Requirement —
Extract, exactly as written, all lines of the material below from the line that includes "Continue the Blender" through its last line.

Information provided —

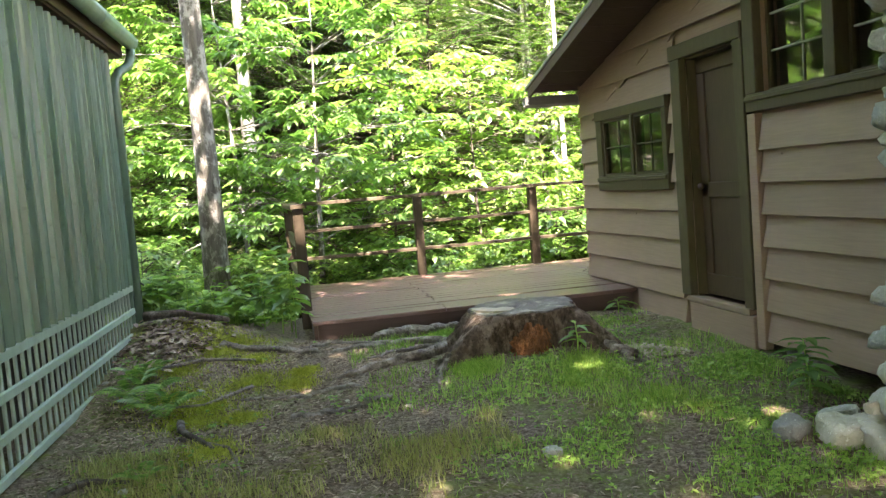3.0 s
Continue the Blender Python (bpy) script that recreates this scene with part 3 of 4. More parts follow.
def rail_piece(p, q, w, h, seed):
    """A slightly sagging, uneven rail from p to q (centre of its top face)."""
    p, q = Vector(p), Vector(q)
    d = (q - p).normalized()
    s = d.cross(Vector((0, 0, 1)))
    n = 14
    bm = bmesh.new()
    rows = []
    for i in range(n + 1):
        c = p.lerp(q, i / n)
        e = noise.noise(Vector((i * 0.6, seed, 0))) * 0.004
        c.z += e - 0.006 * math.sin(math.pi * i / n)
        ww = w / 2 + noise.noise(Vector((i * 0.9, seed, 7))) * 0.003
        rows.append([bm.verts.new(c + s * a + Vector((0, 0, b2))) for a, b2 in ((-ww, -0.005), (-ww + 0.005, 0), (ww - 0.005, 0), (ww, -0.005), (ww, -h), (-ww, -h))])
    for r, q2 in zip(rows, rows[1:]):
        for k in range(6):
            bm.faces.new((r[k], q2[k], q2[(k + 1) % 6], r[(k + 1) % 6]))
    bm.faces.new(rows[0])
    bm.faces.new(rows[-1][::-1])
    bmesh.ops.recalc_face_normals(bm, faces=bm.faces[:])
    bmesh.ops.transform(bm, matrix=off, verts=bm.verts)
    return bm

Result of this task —
Continue the Blender Python (bpy) script that recreates this scene with part 3 of 4. More parts follow.
def rail_piece(p, q, w, h, seed):
    """A slightly sagging, uneven rail from p to q (centre of its top face)."""
    p, q = Vector(p), Vector(q)
    d = (q - p).normalized()
    s = d.cross(Vector((0, 0, 1)))
    n = 14
    bm = bmesh.new()
    rows = []
    for i in range(n + 1):
        c = p.lerp(q, i / n)
        e = noise.noise(Vector((i * 0.6, seed, 0))) * 0.004
        c.z += e - 0.006 * math.sin(math.pi * i / n)
        ww = w / 2 + noise.noise(Vector((i * 0.9, seed, 7))) * 0.003
        rows.append([bm.verts.new(c + s * a + Vector((0, 0, b2))) for a, b2 in ((-ww, -0.005), (-ww + 0.005, 0), (ww - 0.005, 0), (ww, -0.005), (ww, -h), (-ww, -h))])
    for r, q2 in zip(rows, rows[1:]):
        for k in range(6):
            bm.faces.new((r[k], q2[k], q2[(k + 1) % 6], r[(k + 1) % 6]))
    bm.faces.new(rows[0])
    bm.faces.new(rows[-1][::-1])
    bmesh.ops.recalc_face_normals(bm, faces=bm.faces[:])
    bmesh.ops.transform(bm, matrix=off, verts=bm.verts)
    return bm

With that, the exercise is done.